Blanco also said that holding the New Hampshire and Nevada primaries on the same date would send a negative message to Nevada’s large Latino population.

“If we want to build a stronger relationship with Latinos….then Nevada must stand alone on a date,” Blanco told the committee.

Though she read the long list of Nevada’s endorsers and spoke to the importance of Nevada’s diverse voting population, the RBC only honored the first part of her request. Washington’s David McDonald, however, asked that Western states, including Nevada, be given more consideration for future cycles and expressed concern about the shared date with New Hampshire. 

In an open letter to the RBC, Biden asked for the early state calendar to be changed to avoid both predominantly white states and states that hold caucuses — a double blow to Iowa, whose Democratic Party, despite slamming Biden’s request, lost their early spot.

“We must ensure that voters of color have a voice in choosing our nominee much earlier in the process and throughout the entire early window,” Biden said. “You cannot be the Democratic nominee and win a general election unless you have overwhelming support from voters of color – and that includes Black, Brown and Asian American & Pacific Islander voters. You should not be the Democratic nominee and win a general election unless you show working class Americans that you will fight for them and their families.”

Many of the points Biden made in his letter could apply to Nevada as easily as they could South Carolina, if not more so. Biden lamented that the party’s current calendar undervalued voters of color, working-class and union voters, and voters from a mix of urban, suburban and rural areas. 

South Carolina’s Black population is bigger, as a percentage, than Nevada’s, but the Hispanic and Asian American populations in Nevada are much bigger than South Carolina’s, and Nevada, unlike South Carolina, is majority-minority. Nevada’s workforce also routinely ranks as among the most working-class and unionized in the country.

But South Carolina’s primary is particularly significant to Biden. It was the first state he won during the 2020 primaries — and ever, in his three presidential runs. He finished a distant fourth in Iowa and an even-worse fifth in New Hampshire. Biden gained some momentum in Nevada, finishing second, but Sen. Bernie Sanders (D-VT)’s win in the Silver State, on the strength of his support from Latino voters, cast doubt on Biden’s ability to defeat the seemingly surging Sanders. 

Biden’s campaign was saved in the Palmetto State, where he earned a critical endorsement from Rep. Jim Clyburn (D-SC) and proved his popularity with Black voters. He gained a lead he never relinquished, sweeping most of the Super Tuesday states and locking up the nomination.

Biden has not yet officially declared for 2024, but he’s expected to run for re-election.

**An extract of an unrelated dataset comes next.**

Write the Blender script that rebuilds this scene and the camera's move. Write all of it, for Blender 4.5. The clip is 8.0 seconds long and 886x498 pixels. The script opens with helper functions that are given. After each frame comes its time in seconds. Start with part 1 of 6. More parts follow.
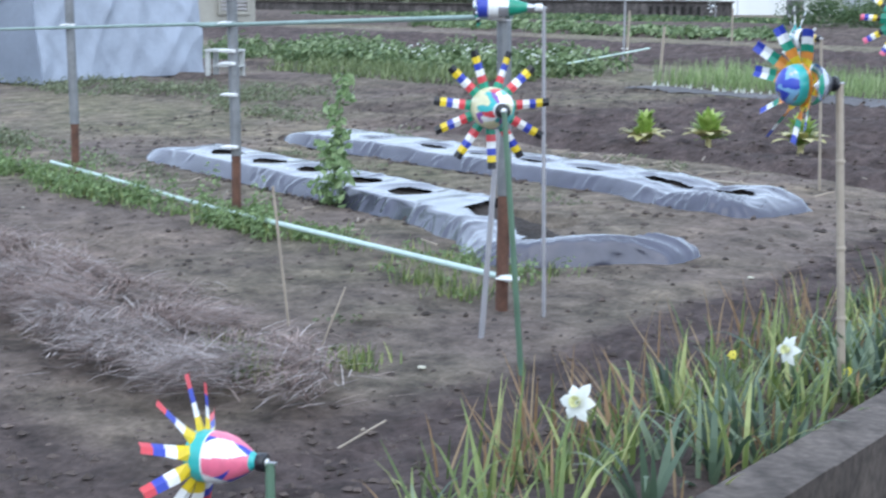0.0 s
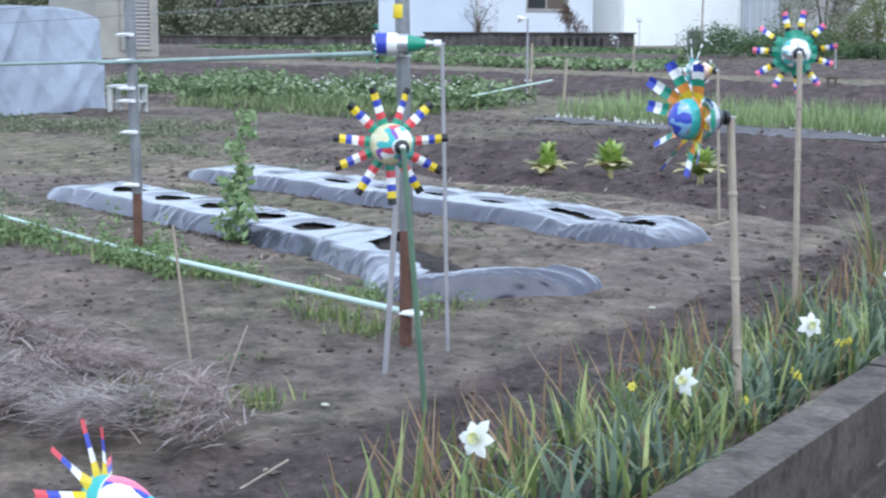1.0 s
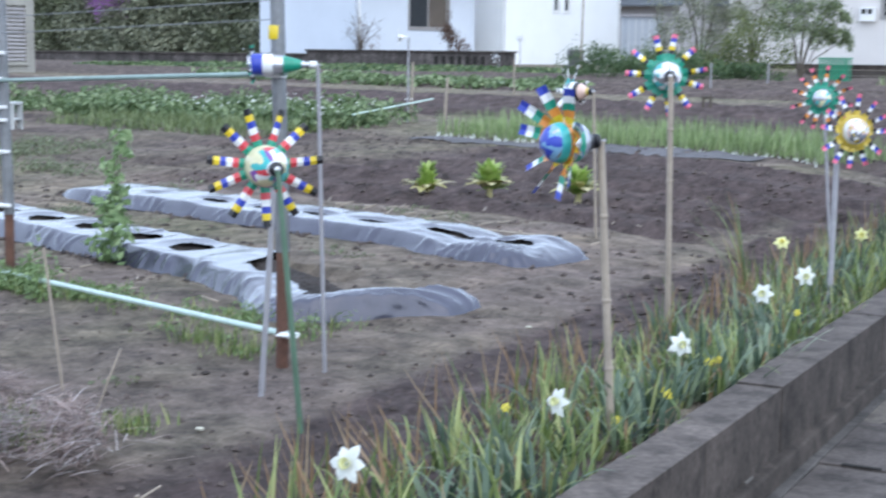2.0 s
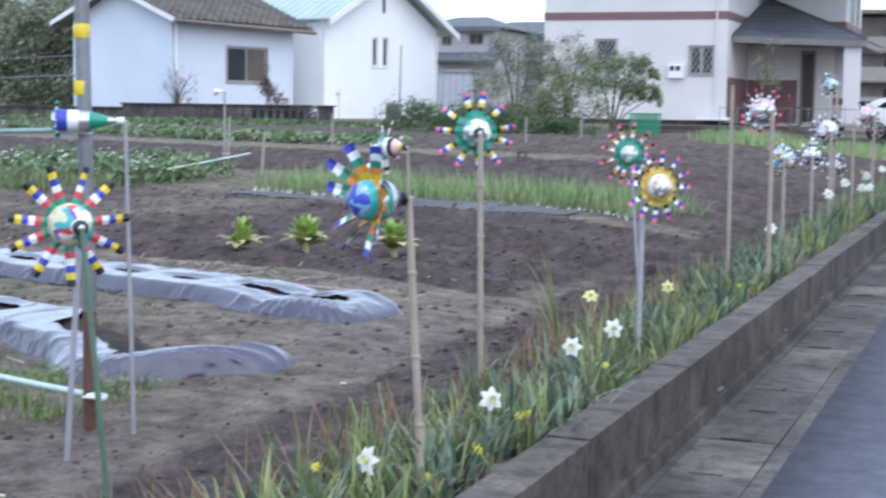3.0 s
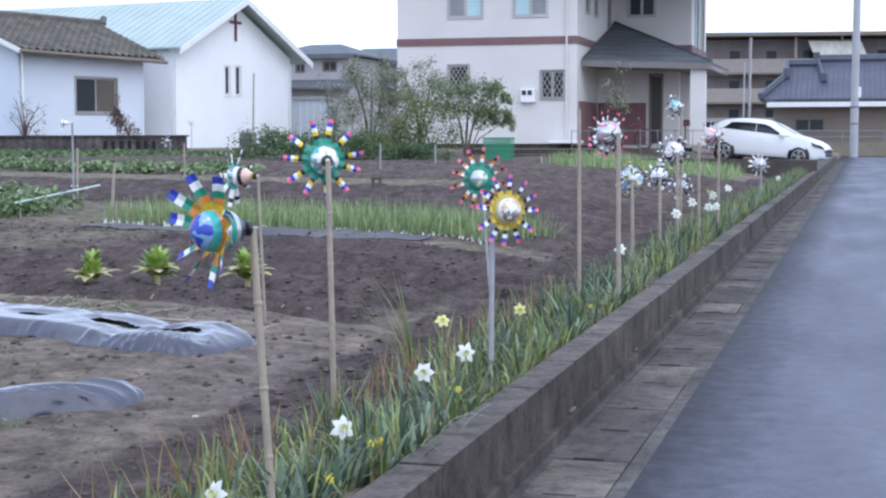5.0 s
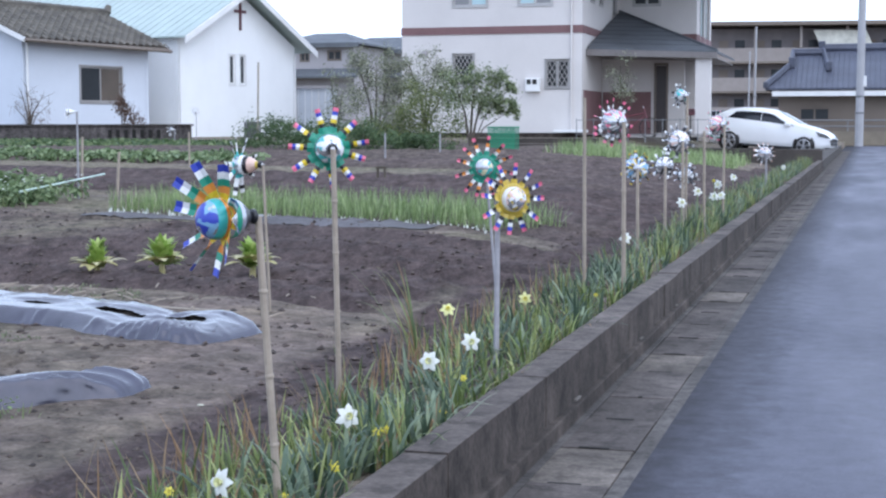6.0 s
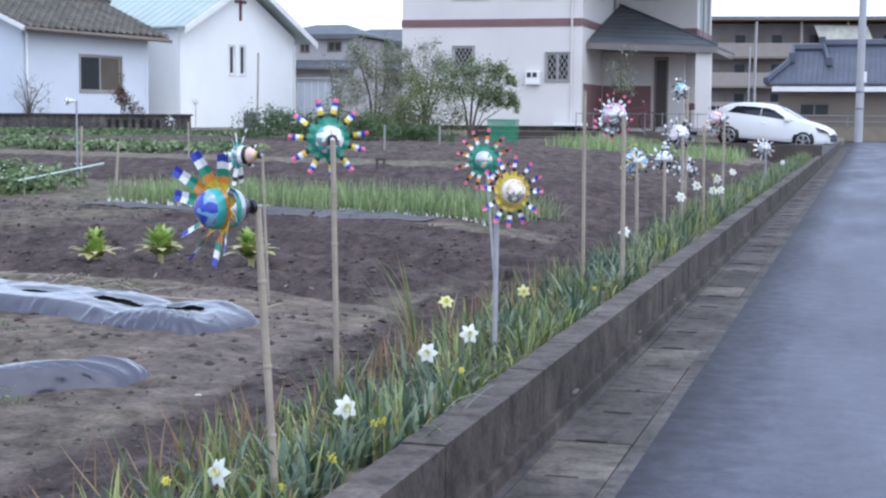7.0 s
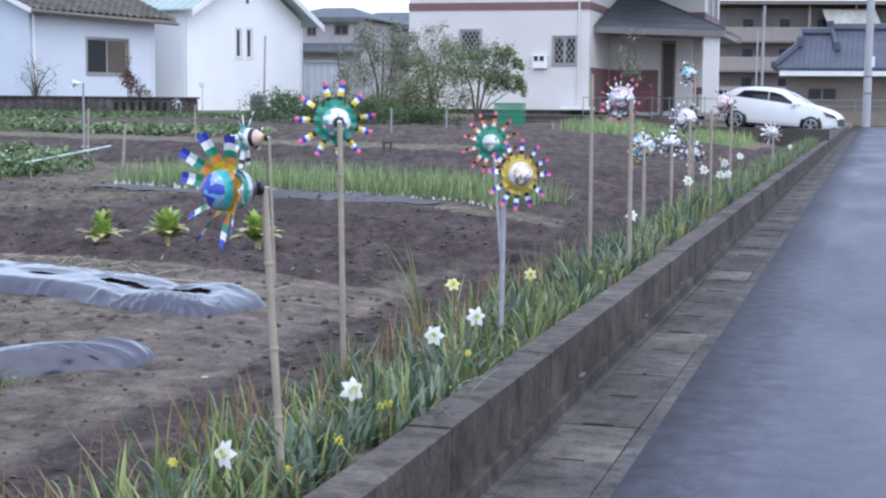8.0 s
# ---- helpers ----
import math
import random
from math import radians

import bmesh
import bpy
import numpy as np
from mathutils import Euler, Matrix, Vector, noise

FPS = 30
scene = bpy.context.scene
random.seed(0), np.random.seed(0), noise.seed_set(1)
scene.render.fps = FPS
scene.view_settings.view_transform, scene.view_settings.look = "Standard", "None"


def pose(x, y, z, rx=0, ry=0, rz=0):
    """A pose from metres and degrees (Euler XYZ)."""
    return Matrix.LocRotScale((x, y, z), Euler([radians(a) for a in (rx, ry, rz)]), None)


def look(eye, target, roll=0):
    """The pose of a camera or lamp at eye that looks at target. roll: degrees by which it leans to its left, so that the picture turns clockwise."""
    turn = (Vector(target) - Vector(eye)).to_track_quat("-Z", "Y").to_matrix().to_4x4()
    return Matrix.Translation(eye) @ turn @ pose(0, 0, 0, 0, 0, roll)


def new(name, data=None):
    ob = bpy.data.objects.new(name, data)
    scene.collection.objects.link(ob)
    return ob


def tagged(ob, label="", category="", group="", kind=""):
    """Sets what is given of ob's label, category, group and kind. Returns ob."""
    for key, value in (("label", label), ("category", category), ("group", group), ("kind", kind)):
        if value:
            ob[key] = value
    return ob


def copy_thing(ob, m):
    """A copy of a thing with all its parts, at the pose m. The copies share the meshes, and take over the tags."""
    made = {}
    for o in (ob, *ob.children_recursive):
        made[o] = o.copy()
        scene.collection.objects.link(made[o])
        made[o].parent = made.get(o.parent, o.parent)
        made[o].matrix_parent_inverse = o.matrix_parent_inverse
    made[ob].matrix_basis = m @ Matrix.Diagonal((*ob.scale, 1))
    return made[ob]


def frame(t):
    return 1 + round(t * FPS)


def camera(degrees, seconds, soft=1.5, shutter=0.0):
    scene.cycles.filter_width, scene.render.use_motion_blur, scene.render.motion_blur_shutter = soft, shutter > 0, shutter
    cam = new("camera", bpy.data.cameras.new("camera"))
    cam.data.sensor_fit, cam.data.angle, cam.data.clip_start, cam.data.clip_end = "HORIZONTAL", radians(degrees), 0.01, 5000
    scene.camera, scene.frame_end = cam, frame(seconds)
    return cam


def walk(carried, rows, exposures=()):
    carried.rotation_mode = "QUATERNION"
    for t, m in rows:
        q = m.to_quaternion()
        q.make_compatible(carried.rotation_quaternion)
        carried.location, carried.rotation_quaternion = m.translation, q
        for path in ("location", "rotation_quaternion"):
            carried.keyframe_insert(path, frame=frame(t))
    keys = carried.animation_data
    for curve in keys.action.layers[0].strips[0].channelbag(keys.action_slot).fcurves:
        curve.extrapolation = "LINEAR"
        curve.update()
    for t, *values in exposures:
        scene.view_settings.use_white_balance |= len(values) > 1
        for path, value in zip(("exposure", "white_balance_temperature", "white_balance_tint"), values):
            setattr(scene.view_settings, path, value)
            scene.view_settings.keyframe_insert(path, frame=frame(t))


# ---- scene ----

from mathutils import noise as mnoise

# ---- camera and its walk ----
cam = camera(32.92, 8.0, soft=2.3, shutter=0.5)
EYE = 1.05
# t, x, y, z, yaw, pitch, roll
ROWS = [
    (0.0, -0.084, -0.056, -0.032, 35.85, -9.41, 0.65),
    (0.5, -0.070, -0.053, -0.021, 34.01, -8.53, 0.21),
    (1.0, -0.063, -0.048, -0.020, 32.36, -8.17, 0.24),
    (1.2, -0.062, -0.048, -0.019, 31.72, -8.25, 0.16),
    (2.3, -0.034, -0.036, -0.003, 25.77, -6.84, 0.85),
    (2.5, -0.030, -0.033, -0.002, 24.24, -6.27, 0.94),
    (3.0, -0.018, -0.025, 0.003, 21.04, -5.36, 0.85),
    (3.5, -0.007, -0.018, 0.005, 18.31, -4.335, 0.49),
    (4.0, 0.001, -0.012, 0.003, 16.90, -4.35, 0.09),
    (4.5, 0.007, -0.011, 0.005, 16.01, -4.475, -0.15),
    (4.7, 0.007, -0.010, 0.005, 15.62, -4.28, -0.10),
    (6.0, 0.003, -0.004, 0.002, 15.81, -4.73, -0.09),
    (6.5, -0.001, 0.003, 0.001, 15.73, -4.88, 0.20),
    (7.0, 0.0, 0.0, 0.0, 15.75, -5.02, 0.40),
    (7.5, -0.002, -0.001, -0.003, 15.96, -5.49, 0.54),
    (8.0, -0.003, 0.005, -0.004, 15.99, -5.64, 0.54),
]


def aim(x, y, z, yaw, pitch, roll):
    a, b = radians(yaw), radians(pitch)
    eye = Vector((x, y, EYE + z))
    return look(eye, eye + Vector((-math.sin(a) * math.cos(b), math.cos(a) * math.cos(b), math.sin(b))), roll)


walk(cam, [(r[0], aim(*r[1:])) for r in ROWS], [(0.0, 0.22, 6500, 2), (2.5, 0.22, 6450, 5), (3.5, 0.06, 6400, 7), (5.0, 0.02, 6400, 8), (8.0, 0.03, 6400, 8)])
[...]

Any Democratic challenger would have to defy history to topple him, but by moving South Carolina to the front, Biden would make the path of anyone who dared to challenge him even more implausible.

Beyond 2024, Biden also asked the RBC to review the calendar every four years and update it to reflect the party’s current values, so that the new schedule is not as entrenched as its predecessor.

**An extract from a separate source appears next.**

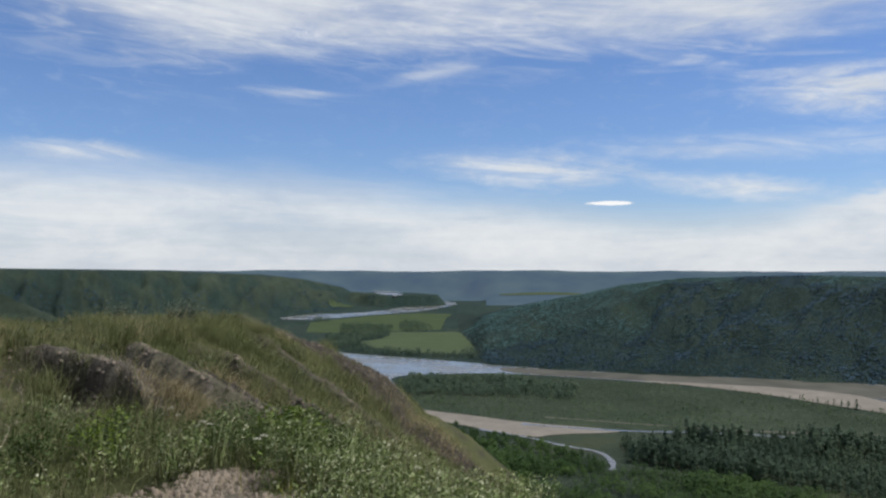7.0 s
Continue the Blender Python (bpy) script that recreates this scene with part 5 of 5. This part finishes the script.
# a flank of fresher grass below the mound's top
n = 11000
tx, ty = rng.normal(-20.3, 1.7, n), rng.normal(9.6, 1.6, n)
ok = (bare_soil(tx, ty) < 0.4) & (value_noise(tx * 0.8, ty * 0.8, 357) > 0.3)
tx, ty = tx[ok], ty[ok]
blades("green_flank_grass", tx, ty, rng.uniform(0.2, 0.5, len(tx)), np.full(len(tx), 0.011), rng.normal(0.22, 0.12, len(tx)), WIND, 0.5, "fresh green grass on the mound's flank", M_OLIVE)

DEAD_PATCHES = ((-13.3, 4.9, 0.5), (-12.9, 5.3, 0.45), (-13.6, 5.5, 0.35), (-11.4, 6.6, 0.6), (-15.9, 7.2, 0.35), (-23.6, 17.4, 0.8), (-22.9, 18.4, 0.8), (-16.2, 10.6, 0.5), (-12.3, 2.4, 0.5), (-10.8, 1.6, 0.6), (-14.4, 8.6, 0.4))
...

Nevada Democratic Chair Judith Whitmer told The Nevada Independent in a statement that the RBC should make Nevada first regardless.

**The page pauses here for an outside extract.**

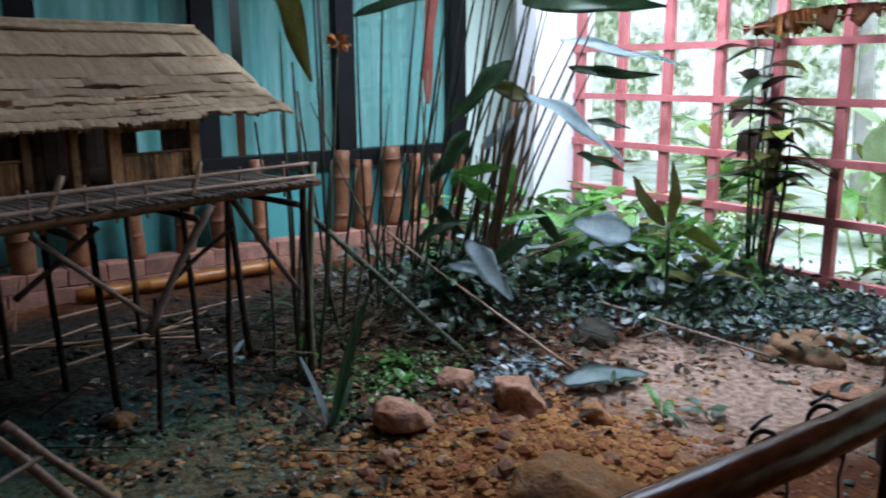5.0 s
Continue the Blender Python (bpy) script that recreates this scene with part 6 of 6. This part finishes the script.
litter("leaf_litter", 700, with_height(blob(3.4, 2.8, 0.6, 0.55), 0, 0.03), lambda: rnd.uniform(0.03, 0.09), LIT_DRY, "dry brown fallen leaves", 0.03, 0.5)
litter("leaf_litter", 260, with_height(drifts(1.6, 3.6, 1.9, 4.0), 0, 0.02), lambda: rnd.uniform(0.012, 0.045), islands(material("pale_litter", (0.20, 0.15, 0.11), (0.48, 0.40, 0.32), 20, 0.7, 0.2, vary=0), 0.4, 1.4), "pale dry leaf scraps on the dark soil", 0.02, 0.5)
litter("leaf_litter", 70, with_height(area(1.4, 3.2, 1.8, 4.2), 0, 0.01), lambda: rnd.uniform(0.015, 0.045), LIT_DRY, "dry brown fallen leaves", 0.02, 0.4)
litter("leaf_litter", 220, with_height(drifts(3.5, 5.6, 0.8, 2.4), 0, 0.01), lambda: rnd.uniform(0.02, 0.06), LIT_DARK, "dark fallen leaves on the sand", 0.01, 0.3)
litter("ground_leaves", 900, with_height(blob(3.4, 2.65, 0.22, 0.14), 0, 0.05), lambda: rnd.uniform(0.02, 0.05), COVER_GREEN, "low green ground-cover leaves", 0.03, 0.7, "ground cover")
litter("ground_leaves", 500, with_height(blob(3.75, 2.25, 0.2, 0.12), 0, 0.04), lambda: rnd.uniform(0.03, 0.07), COVER_GLINT, "small glossy ground-cover leaves with bluish glints painted in", 0.03, 0.6, "ground cover")
V, F = [], []
for _ in range(650):
    x, y = rnd.gauss(3.8, 0.55), rnd.gauss(3.2, 0.42)
    a, L = rnd.uniform(0, 6.28), rnd.uniform(0.15, 0.5)
    z = ground_z(x, y) + rnd.uniform(0.0, 0.25)
    dx, dy, dz, w = math.cos(a) * L, math.sin(a) * L, rnd.uniform(-0.1, 0.2), 0.003
    b = len(V)
    V += [(x, y, z - w), (x, y, z + w), (x + dx, y + dy, z + dz + w * .5), (x + dx, y + dy, z + dz - w * .5), (x - dy / L * w, y + dx / L * w, z), (x + dx, y + dy, z + dz)]
    F += [(b, b + 1, b + 2, b + 3), (b, b + 4, b + 5), (b + 1, b + 4, b + 5)]
joined("dry_twigs", V, F, islands(material("twig", (0.05, 0.035, 0.022), (0.20, 0.15, 0.10), 30, 0.9, 0.2, vary=0), 0.3, 1.7), "tangle of thin dry twigs under the plants", "twigs")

“Following our party’s historic triumph in November, we’ve proven once again that the path to the White House should start in Nevada,” Whitmer said. “Our historic reversal of midterm trends in this all-important election reaffirms what the DNC already knows: It’s time to put real representation and diversity at the heart of our presidential primary process by making Nevada first in the nation.”

But the RBC, as expected, put the wishes of their party’s president above the wishes of Nevada Democrats.

This story was updated at 1:55 p.m. on 12/2/22 to reflect votes of the RBC.